Using the listing below, give the number of lines where "part" appears, and nothing else.
-- INFORMATION SUPPLIED start --
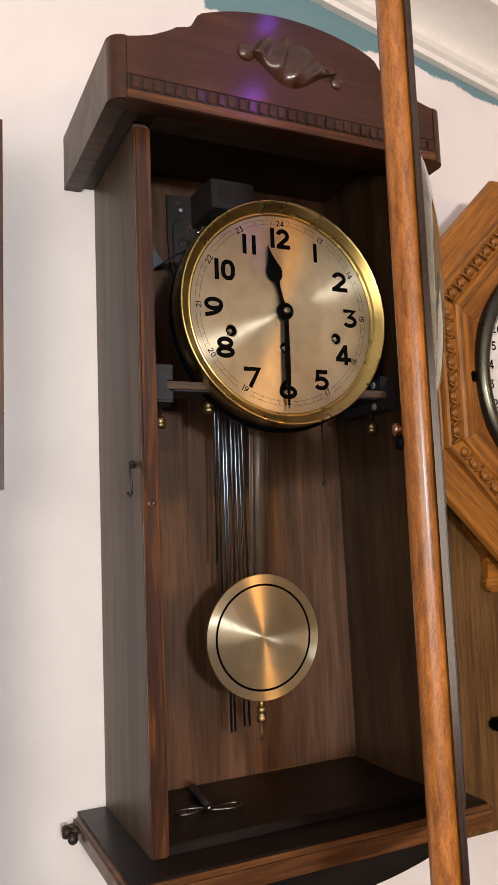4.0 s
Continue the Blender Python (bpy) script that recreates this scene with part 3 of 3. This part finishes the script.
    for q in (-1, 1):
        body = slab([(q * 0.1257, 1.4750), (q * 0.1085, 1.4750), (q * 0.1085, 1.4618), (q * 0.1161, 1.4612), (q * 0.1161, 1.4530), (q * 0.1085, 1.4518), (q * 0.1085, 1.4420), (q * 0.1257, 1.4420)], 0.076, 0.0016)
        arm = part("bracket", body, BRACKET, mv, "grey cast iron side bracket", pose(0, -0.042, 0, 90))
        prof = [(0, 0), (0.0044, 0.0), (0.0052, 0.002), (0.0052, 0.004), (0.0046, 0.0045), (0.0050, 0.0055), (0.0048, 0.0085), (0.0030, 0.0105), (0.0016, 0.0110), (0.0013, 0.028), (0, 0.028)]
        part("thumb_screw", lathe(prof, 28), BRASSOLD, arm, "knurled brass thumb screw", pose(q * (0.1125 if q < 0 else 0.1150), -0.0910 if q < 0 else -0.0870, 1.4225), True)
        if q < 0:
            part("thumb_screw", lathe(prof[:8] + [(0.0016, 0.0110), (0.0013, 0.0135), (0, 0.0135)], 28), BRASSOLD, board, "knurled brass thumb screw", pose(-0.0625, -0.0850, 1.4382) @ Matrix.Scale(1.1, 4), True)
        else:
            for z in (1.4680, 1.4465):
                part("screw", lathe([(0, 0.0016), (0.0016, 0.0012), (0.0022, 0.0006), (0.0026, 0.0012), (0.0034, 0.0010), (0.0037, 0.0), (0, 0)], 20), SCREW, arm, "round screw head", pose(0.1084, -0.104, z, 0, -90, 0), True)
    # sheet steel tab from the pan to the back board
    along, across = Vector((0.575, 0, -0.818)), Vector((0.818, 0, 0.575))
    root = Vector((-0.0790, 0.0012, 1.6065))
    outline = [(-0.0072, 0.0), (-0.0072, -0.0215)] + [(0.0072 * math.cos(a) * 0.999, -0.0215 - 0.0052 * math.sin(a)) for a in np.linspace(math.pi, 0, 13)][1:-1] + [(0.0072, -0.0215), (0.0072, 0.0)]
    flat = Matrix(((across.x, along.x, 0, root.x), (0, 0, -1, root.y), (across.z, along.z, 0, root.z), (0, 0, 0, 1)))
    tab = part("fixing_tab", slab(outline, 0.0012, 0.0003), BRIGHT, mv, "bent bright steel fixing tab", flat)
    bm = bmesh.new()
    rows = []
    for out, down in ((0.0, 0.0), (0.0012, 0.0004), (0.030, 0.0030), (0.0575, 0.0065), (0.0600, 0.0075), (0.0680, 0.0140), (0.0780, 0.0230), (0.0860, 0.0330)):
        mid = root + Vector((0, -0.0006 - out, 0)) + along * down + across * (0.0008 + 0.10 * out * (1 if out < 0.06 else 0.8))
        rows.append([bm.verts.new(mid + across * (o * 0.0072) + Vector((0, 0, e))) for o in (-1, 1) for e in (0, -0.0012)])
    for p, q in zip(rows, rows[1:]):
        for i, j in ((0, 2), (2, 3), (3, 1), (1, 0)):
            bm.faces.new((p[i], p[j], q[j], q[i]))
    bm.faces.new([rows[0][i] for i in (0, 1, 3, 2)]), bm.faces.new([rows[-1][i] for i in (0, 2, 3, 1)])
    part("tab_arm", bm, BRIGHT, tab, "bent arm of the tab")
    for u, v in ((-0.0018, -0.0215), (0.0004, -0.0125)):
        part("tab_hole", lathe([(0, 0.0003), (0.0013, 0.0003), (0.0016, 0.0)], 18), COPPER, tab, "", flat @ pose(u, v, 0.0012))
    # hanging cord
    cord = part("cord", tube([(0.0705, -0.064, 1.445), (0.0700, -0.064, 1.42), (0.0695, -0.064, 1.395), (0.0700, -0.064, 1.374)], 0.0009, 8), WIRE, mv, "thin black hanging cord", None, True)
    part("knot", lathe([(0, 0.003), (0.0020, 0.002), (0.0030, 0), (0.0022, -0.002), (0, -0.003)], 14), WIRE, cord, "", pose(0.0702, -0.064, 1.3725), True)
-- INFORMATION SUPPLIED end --
**IN RESPONSE**
10